There is a point I should mention. I have a history of making cancelling errors. For example, back on 31 January there was posted my article “Setback looming for Victorian Labor” (Maureen, show in blue). When I wrote that article I felt the Liberal Party would gain one but not both of those seats for which by-elections were held on 8 February. As things turned out I named the wrong seat but I was correct in predicting one gain. With the federal election I think the Liberal Party will make one NSW gain, either Bennelong or Gilmore but not both. I decided on Bennelong on the ground that the Liberal candidate, Scott Yung, drew the top position on the ballot paper whereas in Gilmore the sitting Labor member Fiona Phillips drew the top position. I would not be surprised if I have again made cancelling errors. Then again I would not be surprised if Labor held both seats, nor would I be surprised if the Liberal Party gained both seats.

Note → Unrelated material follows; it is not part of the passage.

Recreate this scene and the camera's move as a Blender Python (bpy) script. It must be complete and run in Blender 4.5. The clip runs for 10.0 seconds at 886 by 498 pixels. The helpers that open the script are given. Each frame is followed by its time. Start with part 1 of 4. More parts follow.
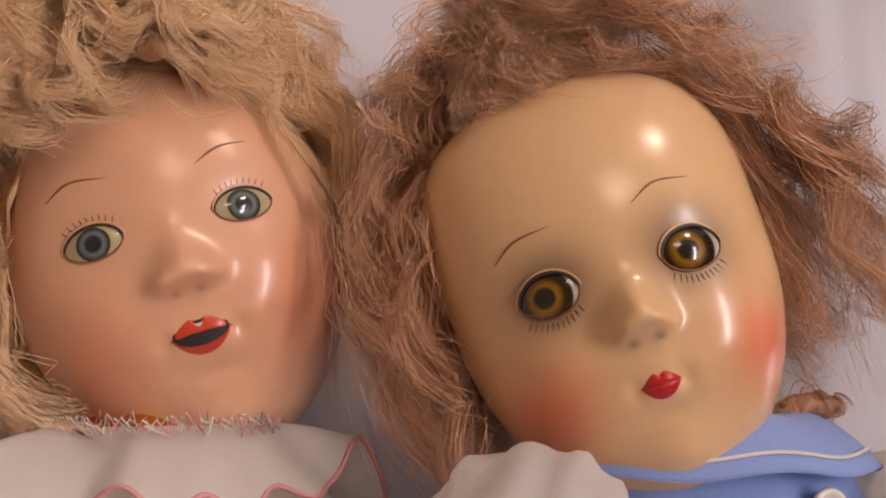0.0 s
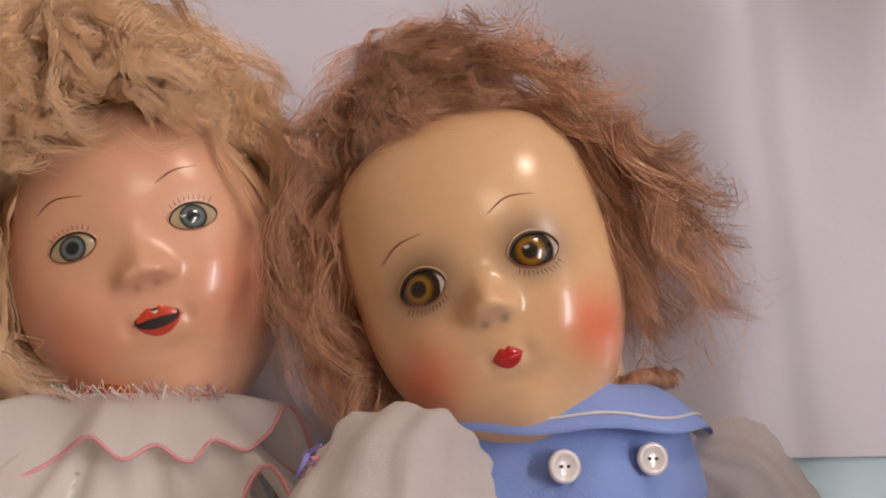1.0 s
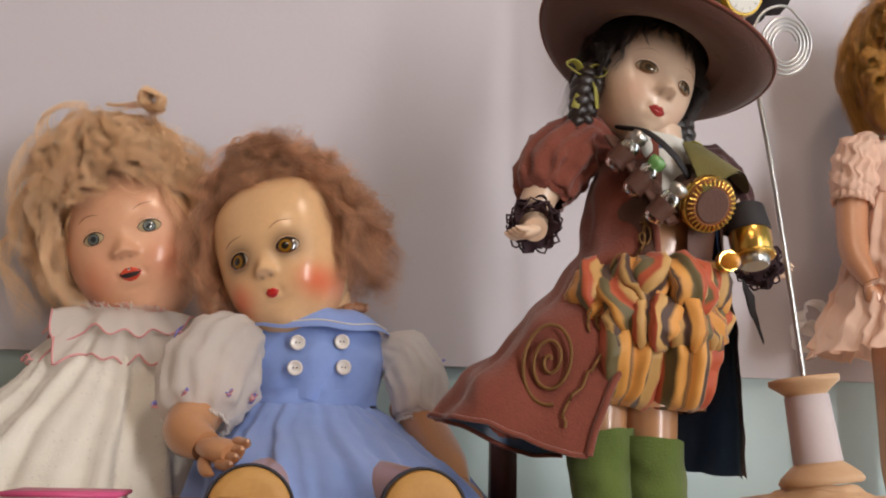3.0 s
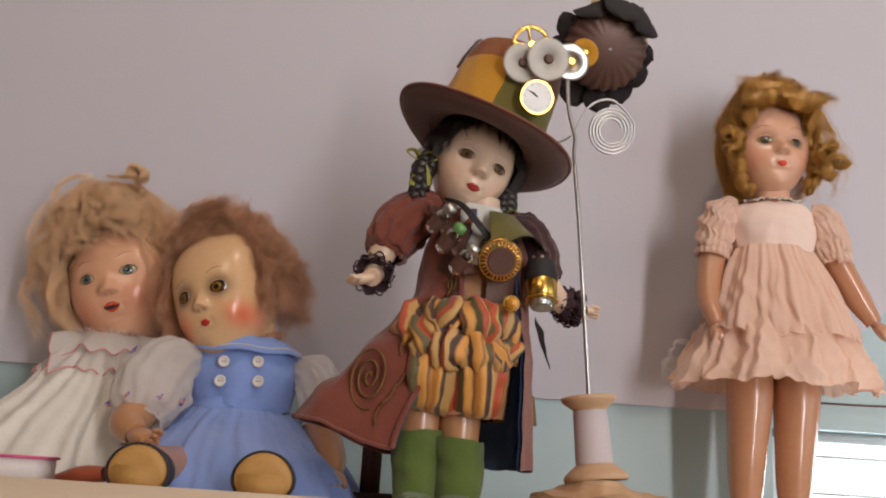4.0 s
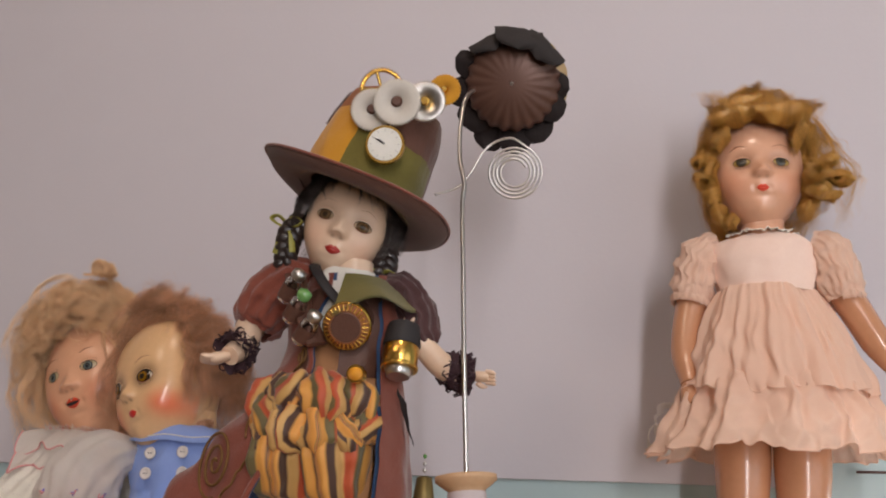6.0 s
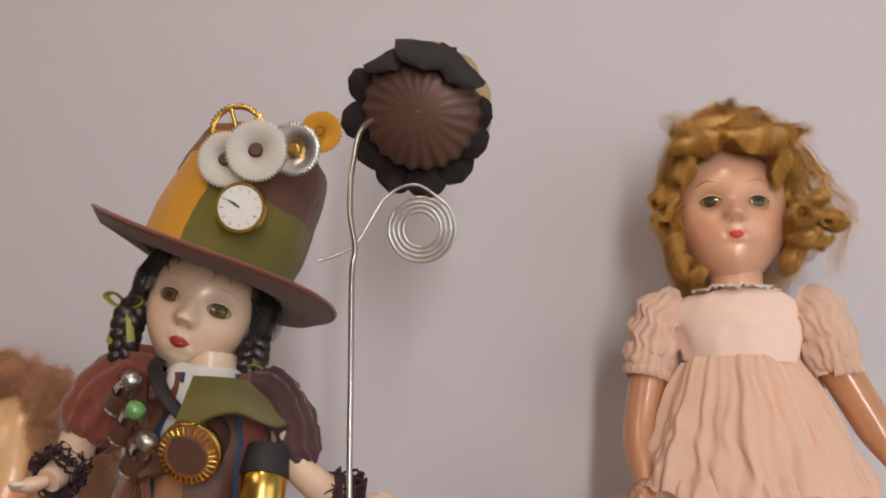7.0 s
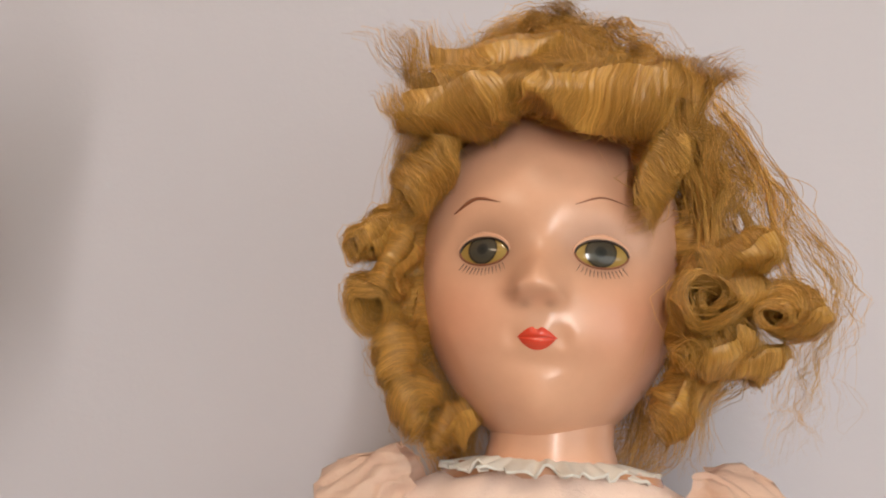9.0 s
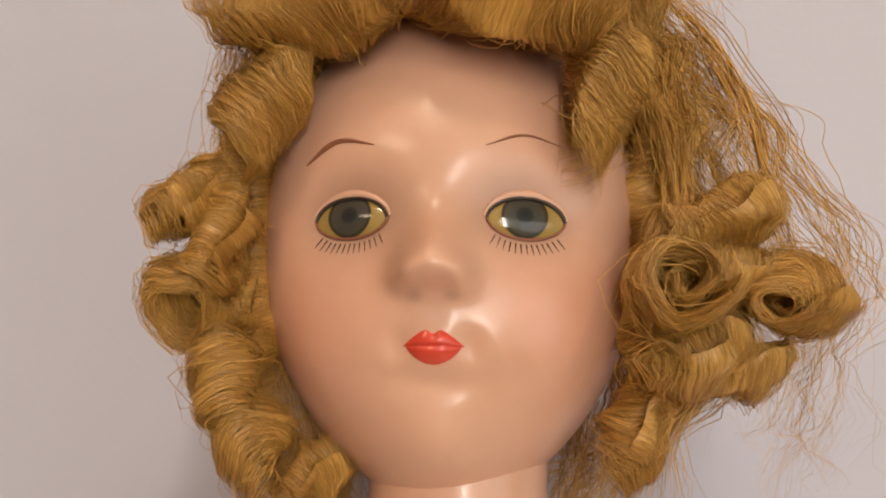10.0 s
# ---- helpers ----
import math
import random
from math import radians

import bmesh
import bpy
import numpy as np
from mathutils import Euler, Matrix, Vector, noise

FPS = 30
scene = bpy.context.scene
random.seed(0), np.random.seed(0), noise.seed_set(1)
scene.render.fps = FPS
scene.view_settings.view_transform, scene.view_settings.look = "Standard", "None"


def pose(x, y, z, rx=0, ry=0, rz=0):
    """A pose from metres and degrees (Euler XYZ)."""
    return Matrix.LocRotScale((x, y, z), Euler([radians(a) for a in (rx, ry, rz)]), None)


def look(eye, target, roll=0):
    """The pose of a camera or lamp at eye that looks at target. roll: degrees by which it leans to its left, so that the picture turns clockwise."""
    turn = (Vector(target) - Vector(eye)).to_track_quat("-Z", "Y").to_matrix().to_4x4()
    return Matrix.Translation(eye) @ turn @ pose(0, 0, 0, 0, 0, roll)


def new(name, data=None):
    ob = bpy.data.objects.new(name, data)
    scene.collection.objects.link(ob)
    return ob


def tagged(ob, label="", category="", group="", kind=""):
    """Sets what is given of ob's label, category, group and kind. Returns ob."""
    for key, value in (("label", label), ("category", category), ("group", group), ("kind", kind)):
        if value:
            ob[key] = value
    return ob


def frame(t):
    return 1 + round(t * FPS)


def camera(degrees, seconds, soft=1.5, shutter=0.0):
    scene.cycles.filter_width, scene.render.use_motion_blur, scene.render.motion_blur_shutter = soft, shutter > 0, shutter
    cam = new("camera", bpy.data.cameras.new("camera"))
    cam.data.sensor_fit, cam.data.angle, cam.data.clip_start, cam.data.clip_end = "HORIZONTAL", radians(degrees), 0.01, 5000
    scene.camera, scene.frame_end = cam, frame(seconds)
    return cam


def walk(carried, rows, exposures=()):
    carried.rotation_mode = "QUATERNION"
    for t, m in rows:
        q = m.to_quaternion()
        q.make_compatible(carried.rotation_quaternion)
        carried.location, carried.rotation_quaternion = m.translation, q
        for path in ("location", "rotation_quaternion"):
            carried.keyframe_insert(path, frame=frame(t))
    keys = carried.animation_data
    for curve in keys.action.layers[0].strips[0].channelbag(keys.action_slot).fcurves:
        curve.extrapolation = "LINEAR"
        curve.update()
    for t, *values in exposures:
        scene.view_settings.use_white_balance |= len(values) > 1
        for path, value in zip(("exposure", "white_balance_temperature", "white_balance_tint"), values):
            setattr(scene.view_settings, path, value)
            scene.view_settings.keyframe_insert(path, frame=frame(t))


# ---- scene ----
cam = camera(48.0, 10.0, soft=2.0)
PATH = [
    (0, (0.004, 0.095, 0.063), (0.593, 1.967, 0.447), -1.3),
    (0.5, (0.004, 0.045, 0.052), (0.52, 1.935, 0.454), -0.9),
    (1, (0.029, 0.015, 0.045), (0.546, 1.903, 0.453), -1.0),
    (1.5, (0.055, -0.037, 0.043), (0.565, 1.857, 0.433), -1.1),
    (2, (0.082, -0.162, 0.015), (0.461, 1.769, 0.374), -0.6),
    (2.5, (0.088, -0.246, -0.003), (0.488, 1.682, 0.345), -0.2),
    (3, (0.148, -0.416, -0.031), (0.45, 1.523, 0.355), 1.5),
    (3.2, (0.16, -0.463, 0.004), (0.492, 1.486, 0.307), 1.9),
    (4.3, (0.394, -0.662, -0.072), (0.352, 1.276, 0.425), 4.2),
    (4.5, (0.4, -0.63, -0.071), (0.358, 1.306, 0.43), 4.0),
    (5, (0.482, -0.562, -0.061), (0.28, 1.358, 0.461), 3.8),
    (5.2, (0.541, -0.544, -0.049), (0.234, 1.36, 0.482), 4.2),
    (6.5, (0.672, -0.491, -0.025), (0.154, 1.344, 0.579), 2.6),
    (7, (0.68, -0.364, 0.099), (0.218, 1.518, 0.595), 1.9),
    (7.5, (0.738, -0.179, 0.143), (0.151, 1.656, 0.682), 3.8),
    (8, (0.771, -0.05, 0.187), (0.137, 1.772, 0.717), 5.2),
    (8.5, (0.784, 0.021, 0.233), (0.183, 1.871, 0.698), 5.0),
    (9, (0.769, 0.09, 0.262), (0.251, 1.977, 0.679), 4.0),
    (9.5, (0.753, 0.141, 0.271), (0.33, 2.058, 0.658), 2.6),
    (10, (0.753, 0.185, 0.28), (0.44, 2.122, 0.668), 1.3),
]
walk(cam, [(t, look(eye, target, roll)) for t, eye, target, roll in PATH],
     [(0, -0.77, 7500, 25), (0.5, -0.79, 7300, 24), (1, -0.81, 7050, 21), (1.5, -0.83, 6850, 19), (2, -0.83, 7200, 24), (2.5, -0.73, 7400, 24), (3.0, -0.8, 7100, 14), (4.5, -1.25, 7100, 17), (6.5, -1.13, 7200, 17), (7.5, -1.08, 7350, 11), (8.2, -0.91, 7300, 9), (10, -0.94, 7650, 13)])

# ---- world and lights ----
WALL = 0.51
LINE = 0.041
SHELF = -0.085
world = bpy.data.worlds.new("world")
scene.world = world
world.use_nodes = True
sky = world.node_tree.nodes.new("ShaderNodeTexSky")
sky.sky_type, sky.sun_disc, sky.sun_elevation, sky.sun_rotation = "NISHITA", False, radians(40), radians(200)
world.node_tree.links.new(sky.outputs[0], world.node_tree.nodes["Background"].inputs[0])
world.node_tree.nodes["Background"].inputs[1].default_value = 0.12


def lamp(name, eye, target, size, watts, colour):
    d = bpy.data.lights.new(name, "AREA")
    d.shape, d.size, d.energy, d.color = "DISK", size, watts, colour
    ob = new(name, d)
    ob.matrix_world = look(eye, target)
    return ob


lamp("ceiling_lamp_light", (-0.2, -1.35, 1.53), (0.2, 0.4, 0.0), 0.60, 15, (1.0, 0.85, 0.71))
lamp("ceiling_lamp_light", (0.60, -0.55, 1.53), (0.5, 0.4, 0.1), 0.26, 15, (1.0, 0.86, 0.73))
sky_lamp = bpy.data.lights.new("window_daylight", "AREA")
sky_lamp.shape, sky_lamp.size, sky_lamp.size_y, sky_lamp.energy, sky_lamp.color = "RECTANGLE", 0.5, 0.42, 9, (0.72, 0.86, 1.0)
new("window_daylight", sky_lamp).matrix_world = look((1.02, 0.60, -0.17), (0.85, -0.6, 0.1))
# Unseen side lamp, added to fill the right with cool light.
side_lamp = bpy.data.lights.new("side_fill_light", "AREA")
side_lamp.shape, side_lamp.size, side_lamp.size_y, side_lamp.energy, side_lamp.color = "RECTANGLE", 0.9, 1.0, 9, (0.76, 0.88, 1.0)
new("side_fill_light", side_lamp).matrix_world = look((1.80, -0.45, 0.15), (0.6, 0.3, 0.1))
rear_lamp = bpy.data.lights.new("rear_window_daylight", "AREA")
rear_lamp.shape, rear_lamp.size, rear_lamp.size_y, rear_lamp.energy, rear_lamp.color = "RECTANGLE", 0.14, 1.90, 78, (0.92, 0.95, 1.0)
new("rear_window_daylight", rear_lamp).matrix_world = look((1.50, -2.28, 0.40), (0.5, 0.5, 0.35))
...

Finally, there is the Senate election. That is easy. In the territories the result will be identical to that in 2022, both in terms of the names of senators elected and by party distribution. In the states the result by party will, Queensland excepted, be identical to that in 2019 but some names will be different since this is a party machine appointment system. So, for example, NSW Senator Hollie Highes will be defeated because the Liberal Party has placed her in the unwinnable fourth position and her place will be taken by another Liberal, Jessica Collins, who enjoys the second position.
The exceptional case is Queensland where the LNP won three seats in 2019 with one each for Labor, Greens and Malcolm Roberts of Pauline Hanson’s One Nation Party. This time Labor will get two so the overall distribution of senators by party will increase by one for Labor with one less for the Coalition.